Bu bağlamda, AKP’nin kuruluşunda ve 22 Temmuz seçimlerinde kullandığı “demokrasi ve insan hakları” söyleminin bu referanslardan en önemlisini oluşturduğu hatırlanmalıdır.
Bu nedenle, AKP’nin ve diğer siyasal aktörlerin kapatılma sürecini en az kayıpla atlatmalarının tek yolu, sadece kapatılmayı önleyebileceği düşünülen değişiklikler yapmak değil, anayasayı bir bütün olarak değiştirecek bir açılım geliştirilmesidir.
Siyasal aktörlerin tamamını Türk/Kürt, dindar/dinsiz ayrımı yapmadan müzakere sürecine dahil eden, çoğulculuğu temel alan bir içerikle doldurulmuş, “sözde değil, özde sivil”, kısacası, kırmızı çizgileri olmayan bir “gökkuşağı anayasası” hazırlanması, AKP’nin ve bir bütün olarak Türkiye demokratik yaşamının gelmekte olan tsunamiden kurtuluşunun tek yolu olarak gözükmektedir.
Avrupa Birliği organları önünde defalarca söz verilmiş olmasına rağmen halen tanınmayan vicdani ret hakkının tanınmasından tutun da zorunlu din derslerinin kaldırılması, Hrant Dink cinayetinin tam olarak aydınlatılması, Kürt kökenli siyasetçilerin üzerindeki siyasal baskının kaldırılmasına kadar önemli açılımlar getiren yeni bir sürecin başlatılması gerekmektedir.

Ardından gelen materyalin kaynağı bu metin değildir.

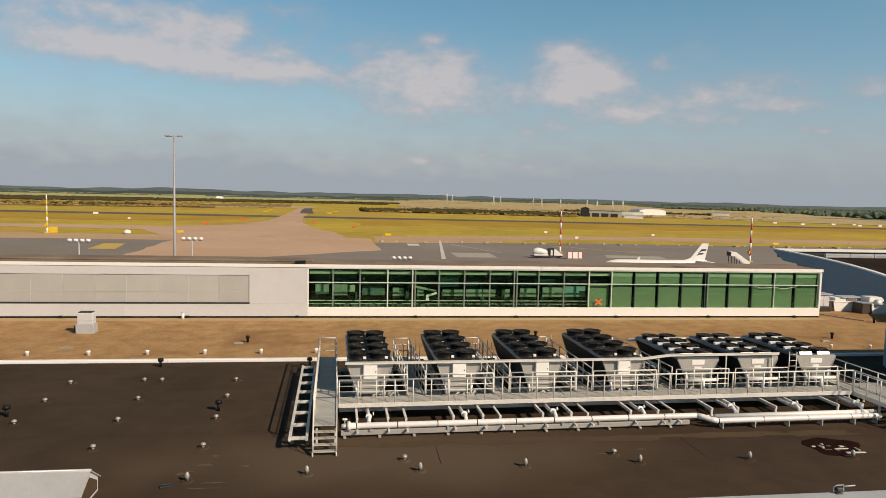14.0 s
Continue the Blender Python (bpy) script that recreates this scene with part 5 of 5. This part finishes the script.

Dolayısıyla, Türkiye demokrasinin sekteye uğramasını önlemenin en emin yolunun, son zamanlarda sıkça başvurulan “tekçi” söylem yerine, gerçekten eşit/özgür/çoğulcu bir söyleme dayandırılabilecek bu tür bir tahkimatla demokrasi cephesinin güçlendirilmesi olduğu artık açıkça görülmeli ve kabul edilmelidir.
Bu tür bir süreç ve sonuç perspektifine sahip olmayan, sadece AKP’yi kurtarmaya dönük bir makas değişikliği ise treni tünelden sağ salim çıkarmak bir yana raydan çıkarabilecek ve devirebilecektir.
Sonuç itibariyle, içi doldurulmamış ve “hamaset söylemi” olmaktan öteye geçmeyen uzlaşma teklifleri ve geri adım atma çağrıları karşısında, demokratik siyasal yaşamın daha eşitlikçi, daha adil ve daha özgür bir Türkiye kurmak istediklerini belirten bütün aktörlerinin geri adım atmak şöyle dursun ileri adım atmak zorunda oldukları açıktır.
Zira “bir adımcık” mesafede bile olsa arkamızda duran şeyin parlayan süngüler olabileceğini görmek için tarihe bakmak yeterlidir.(ECG/EÜ)
* Ertuğrul Cenk Gürcan, Ankara Üniversitesi Siyasal Bilgiler Fakültesi, Anayasa Hukuku Anabilim Dalı.